Nusret Karaca

1699 yılında İstanbul’da Eğrikapı çöplüğünde dolaşan yersiz yurtsuz takımından bir adam yuvarlak bir taş bulur. Bir yaymacı kaşıkçıya giderek üç tahta kaşığa değişir. Kaşıkçı götürür, bu taşı bir kuyumcuya 10 akçaya satar. Kuyumcu taşı arkadaşlarından birine gösterir; kıymetli bir elmas olduğu anlaşılınca beriki sus payı ister. Aralarında kavga çıkar. Mesele kuyumcubaşıya akseder. Kuyumcubaşı kavgacıların eline birer kese akçe vererek taşı alır. Fakat bu seferde olayı Sadrazam Köprülüzade Fazıl Ahmet Paşa duyar. Taşı kendisi için satın almaya hazırlanırken, mesele padişaha akseder.

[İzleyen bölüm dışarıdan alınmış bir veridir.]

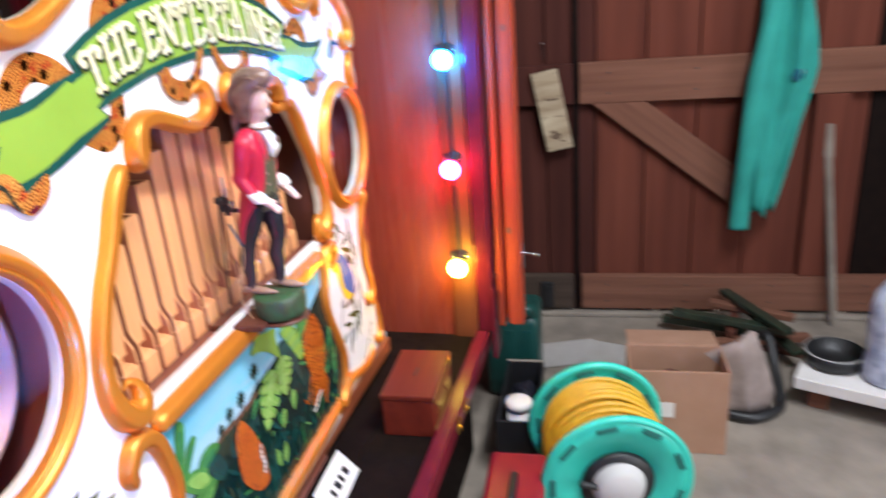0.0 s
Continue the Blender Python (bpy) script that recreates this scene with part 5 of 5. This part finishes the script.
pole = thing("propped_pole", (1.28, -1.12, 0.0), "grey pole with a pale grip standing against the planks", "pole")
part("shaft", tube((1.235, -1.085, 0.0), (1.28, -1.035, 0.48), 0.010), CONCRETE, pole)
part("grip", tube((1.28, -1.035, 0.48), (1.285, -1.030, 0.57), 0.0125), CONCRETE, pole, "pale grey grip")


# cable reel
def cable_reel():
    a, b = Vector((0.333, -0.452, 0.1365)), Vector((0.515, -0.415, 0.1365))
    d = (b - a).normalized()
    q = d.to_track_quat("Z", "Y").to_matrix().to_4x4()
    L = (b - a).length
    base = Matrix.Translation(a) @ q
    reel = thing("cable_reel", (0.43, -0.43, 0.0), "teal plastic reel wound with yellow cable on the floor", "cable reel")

    def put(name, bm, m, label="", smooth=False, parent=reel):
        bm.transform(base)
        return part(name, bm, m, parent, label, smooth)

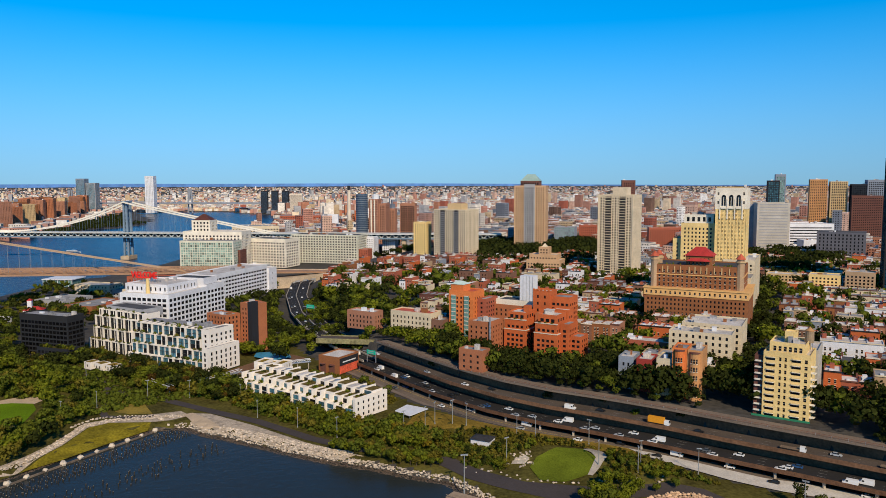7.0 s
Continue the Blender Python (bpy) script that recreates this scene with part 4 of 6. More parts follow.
# low buildings by the ferry landing
b = building("glass_pavilion", "flat white-framed glass pavilion on the shore", "pavilion", -496, 846, -5, 2.6)
part("roof_slab", Solid().box(0, 0, 8.4, 40, 30, 9.4), METAL_WHITE, b)
part("glass_box", Solid().box(1.5, 1.5, 0, 38.5, 28.5, 8.4), GLASS_TEAL, b)
for i in range(9):
    part("mullion", Solid().box(1 + i * 4.7, 0.9, 0, 1.5 + i * 4.7, 1.5, 8.4), METAL_WHITE, b)
take(-496, 846, -5, 0, 0, 40, 30)
b = building("landing_house", "white landing house with a red hipped roof and lantern", "house", -402, 640, 10, 2.6)
volume(b, 0, 0, 17, 10, 0, 6, wall("paint_white"), (3.2, 1.2, 3, 1.6, 0.8), parapet=0, keep=12)
part("red_roof", Solid().hip(-0.6, -0.6, 17.6, 10.6, 6, 9, 8), ROOF_RED, b, "red hipped roof")
part("lantern", Solid().box(3, 3, 7, 7, 7, 15), wall("paint_white"), b)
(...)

Dördüncü Mehmet bir Hattı Hümayun ile elması Saray-ı Hümayuna getirir ve saray elmastraşına verilir. Eğrikapı çöplüğünde bulunan taş işlenince meydana 48 karatlık nadide bir elmas çıkar. Kuyumcubaşıya Kapıcıbaşılık rütbesiyle bir kese de bahşiş verilir.

Bu konuda Müverrih Raşit Bey’in bilgileri geniştir.